Google's Research on Malware Distribution
GSGKT writes "Google's Anti-Malware Team has made available some of their research data on malware distribution mechanisms while the research paper[PDF] is under peer review. Among their conclusions are that the majority of malware distribution sites are hosted in China, and that 1.3% of Google searches return at least one link to a malicious site. The lead author, Niels Provos, wrote, 'It has been over a year and a half since we started to identify web pages that infect vulnerable hosts via drive-by downloads, i.e. web pages that attempt to exploit their visitors by installing and running malware automatically. During that time we have investigated billions of URLs and found more than three million unique URLs on over 180,000 web sites automatically installing malware. During the course of our research, we have investigated not only the prevalence of drive-by downloads but also how users are being exposed to malware and how it is being distributed.'"
Three million out of billions is not bad, assuming randomness (only, say 1 in 1000 chance of using a bad URL), but it is a lot worse than 180k out of billions.
However not all URLs are used equally.
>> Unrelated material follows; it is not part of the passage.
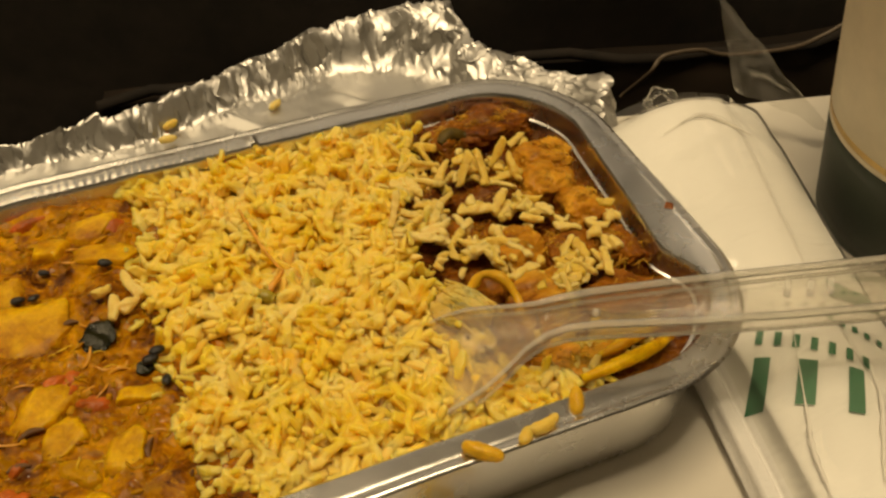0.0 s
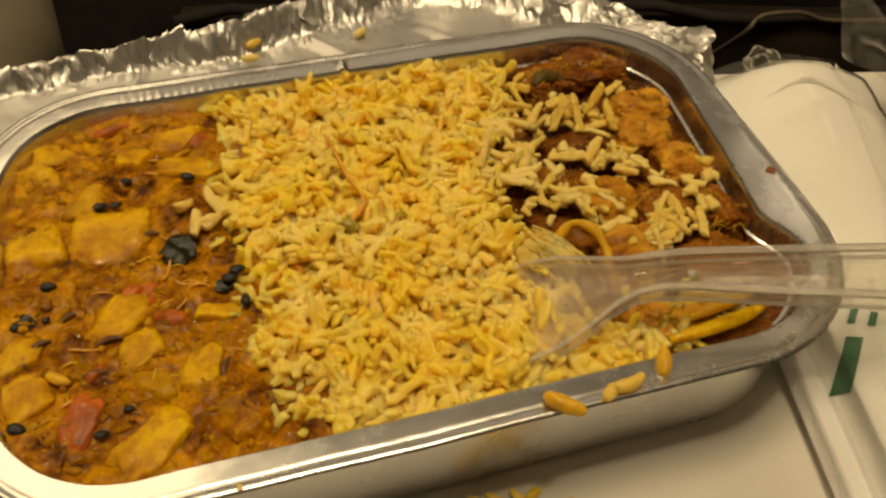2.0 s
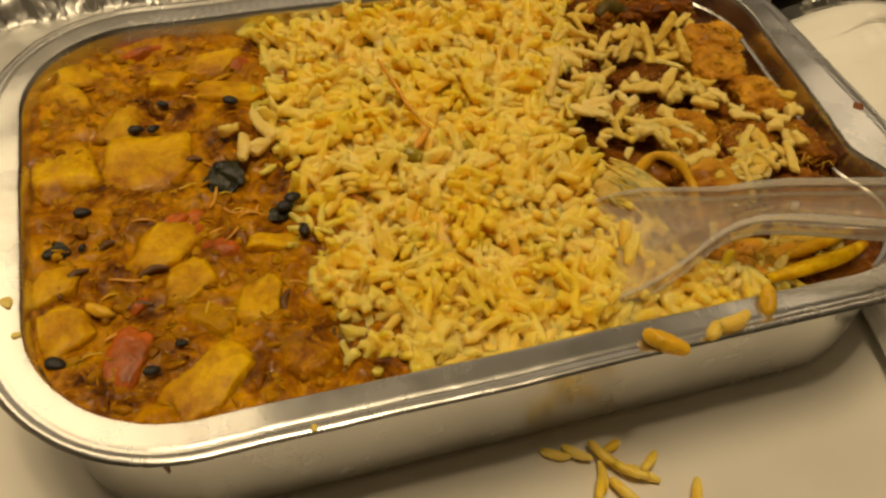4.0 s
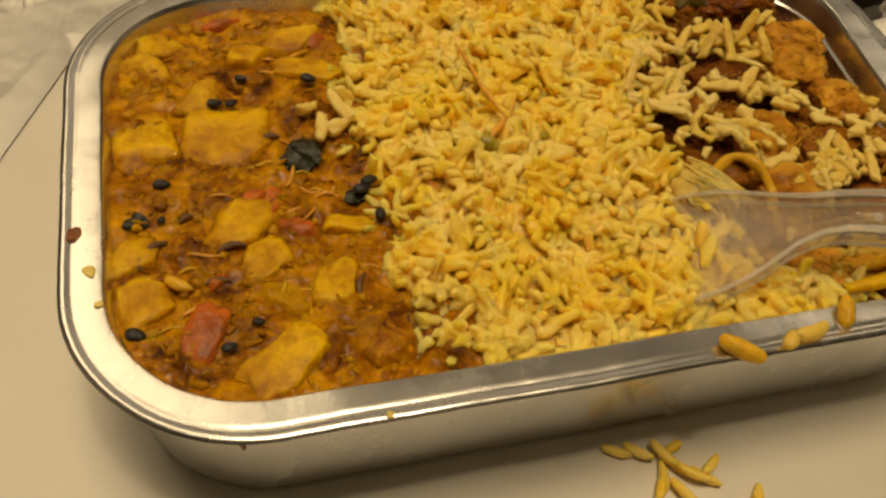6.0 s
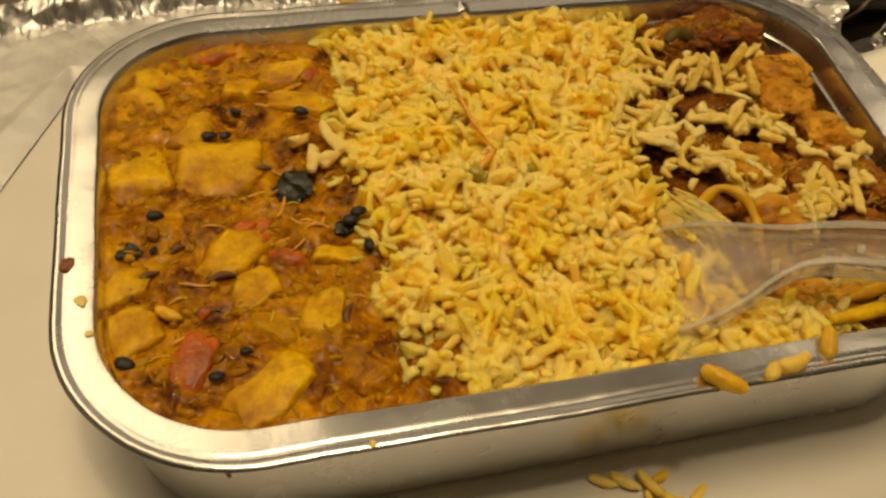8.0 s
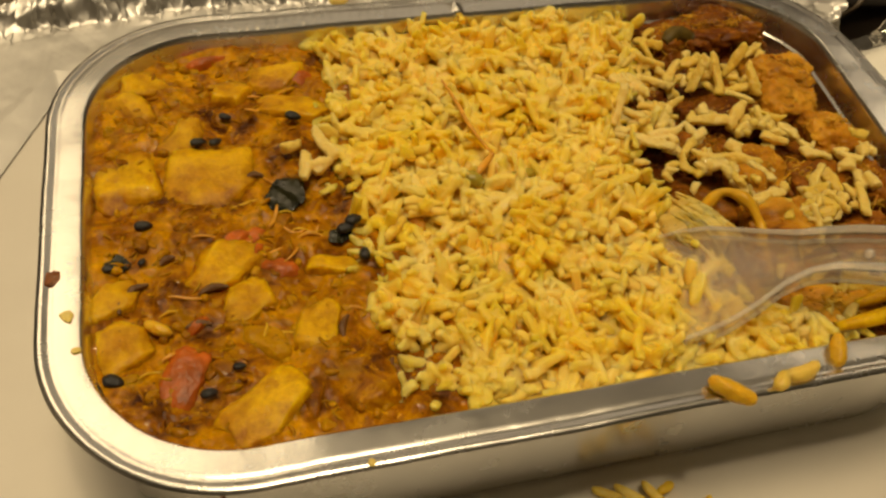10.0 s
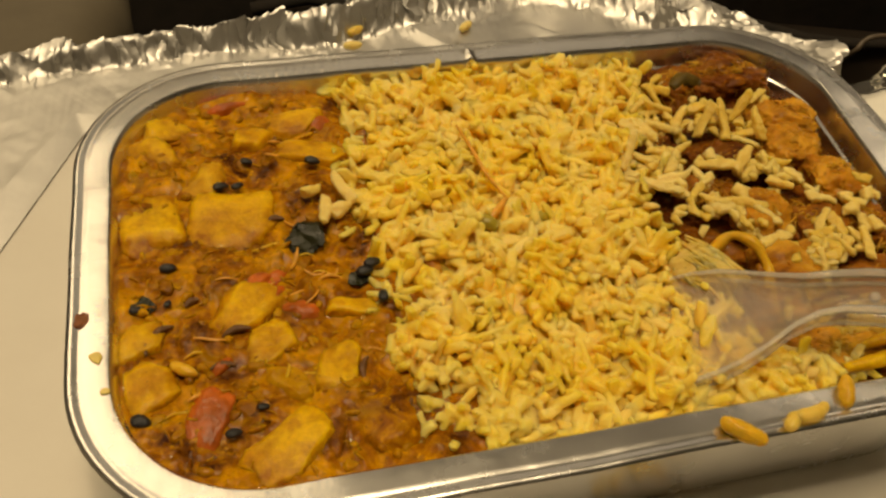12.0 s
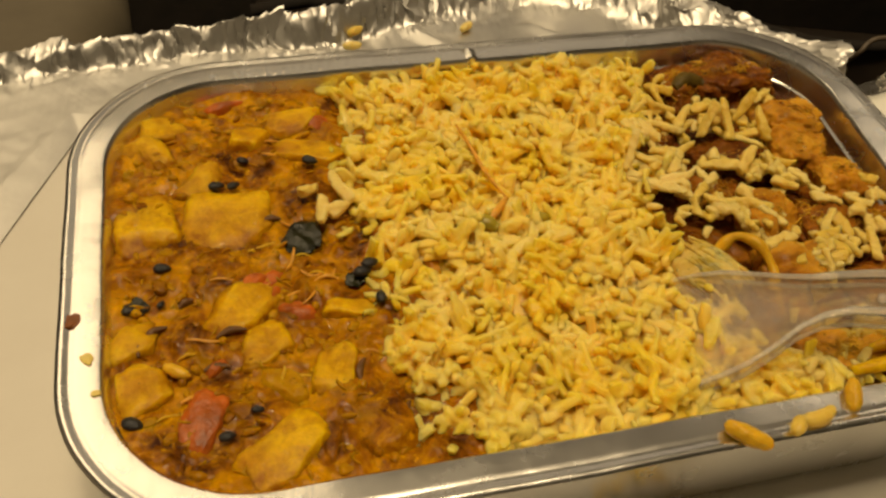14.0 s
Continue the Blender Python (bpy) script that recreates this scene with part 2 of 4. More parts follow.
def clear_material(name, see_through, tint, rough, ior=1.49, wrinkle=0.0, painted_sheen=0.0):
    """Clear plastic: part of the light goes straight through, the rest is bent and mirrored."""
    n = Nodes(name)
    n.set(Base_Color=tint, Roughness=rough, IOR=ior, Transmission_Weight=1.0)
    if wrinkle:
        n.set(Normal=n.bump(n.noise(90, 6, 0.6, distortion=0.8), wrinkle, 0.003))
    straight = n.add("ShaderNodeBsdfTransparent", Color=tint)
    both = n.add("ShaderNodeMixShader", Fac=see_through)
    n.tree.links.new(n.shader.outputs[0], both.inputs[1])
    n.tree.links.new(straight.outputs[0], both.inputs[2])
    last = both
    # Beige diffuse share, painting in the ceiling's reflection on the plastic.
    if painted_sheen:
        milk = n.add("ShaderNodeBsdfDiffuse", Color=(0.92, 0.84, 0.68))
        last = n.add("ShaderNodeMixShader", Fac=painted_sheen)
        n.tree.links.new(both.outputs[0], last.inputs[1])
        n.tree.links.new(milk.outputs[0], last.inputs[2])
    n.tree.links.new(last.outputs[0], n.tree.nodes["Material Output"].inputs["Surface"])
    return n.material


def film_material(name, veil, wrinkle, milky=0.75):
    """Thin clear film: see-through, with a gloss and a faint veil."""
    n = Nodes(name)
    normal = n.bump(n.noise(45, 3, 0.5, distortion=0.4), wrinkle, 0.004)
    straight = n.add("ShaderNodeBsdfTransparent", Color=(0.97, 0.97, 0.95))
    gloss = n.add("ShaderNodeBsdfGlossy", Color=(1.0, 1.0, 1.0), Roughness=0.10, Normal=normal)
    milk = n.add("ShaderNodeBsdfDiffuse", Color=(milky, milky * 0.975, milky * 0.91))
    fresnel = n.add("ShaderNodeFresnel", IOR=1.32, Normal=normal)
    first = n.add("ShaderNodeMixShader", Fac=veil)
    n.tree.links.new(straight.outputs[0], first.inputs[1])
    n.tree.links.new(milk.outputs[0], first.inputs[2])
    second = n.add("ShaderNodeMixShader", Fac=fresnel.outputs[0])
    n.tree.links.new(first.outputs[0], second.inputs[1])
    n.tree.links.new(gloss.outputs[0], second.inputs[2])
    n.tree.links.new(second.outputs[0], n.tree.nodes["Material Output"].inputs["Surface"])
    return n.material


def napkin_material():
    n = Nodes("white_paper_napkin")
    cells = n.add("ShaderNodeTexVoronoi", Scale=900.0)
    n.tree.links.new(n.place, cells.inputs["Vector"])
    tone = n.ramp(n.noise(40, 4), (0.3, (0.77, 0.76, 0.735)), (0.7, (0.83, 0.82, 0.795)))
    creases = n.ramp(n.noise(1.0, 4, 0.5, n.stretched(26, 110, 60)), (0.44, 0.0), (0.50, 1.0), (0.56, 0.0))
    soft = n.bump(n.noise(55, 4, 0.5), 0.25, 0.003, n.bump(creases, 0.16, 0.0012))
    return n.set(Base_Color=tone, Roughness=0.85, Normal=n.bump(cells.outputs["Distance"], 0.12, 0.0003, soft)).material


TABLE = table_material()
TRAY_FOIL = foil_material("satin_aluminium", 0.26, (0.79, 0.785, 0.765), ribs=0.03)
LID_FOIL = foil_material("bright_foil", 0.46, (0.60, 0.59, 0.565), crumple=0.03)
RICE = rice_material()
STICKY_RICE = sticky_rice_material()
PALE_RICE = pale_rice_material()
GRAVY = gravy_material("vegetable_gravy", (0.050, 0.010, 0.001), (0.31, 0.112, 0.001), (0.66, 0.33, 0.001), 230, 0.0, 0.4)
MASH = gravy_material("mashed_bits", (0.15, 0.045, 0.001), (0.34, 0.14, 0.002), (0.54, 0.30, 0.004), 240, 0.3)
MASALA = gravy_material("brown_masala", (0.028, 0.007, 0.002), (0.15, 0.040, 0.004), (0.42, 0.17, 0.012), 260, 0.3, 0.7, True)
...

Bad URLs linked to some popular pron site, for instance, will get hit a lot more than Joe Sixpack's facebook site.
Engineering is the art of compromise.
Searchers won't use your engine if it does not give them what they want.
The problem with that is the number of sites that happen to host malware without meaning to. Too often the malware comes through advertising services or sneak through in user generated content that would be fine if not for a browser vulnerability. Google does a lot as it is, outright blocking the sites goes too far (unless that's the only thing that the site is made for, which is rare and would probably mean that the site is ranked low in the first place).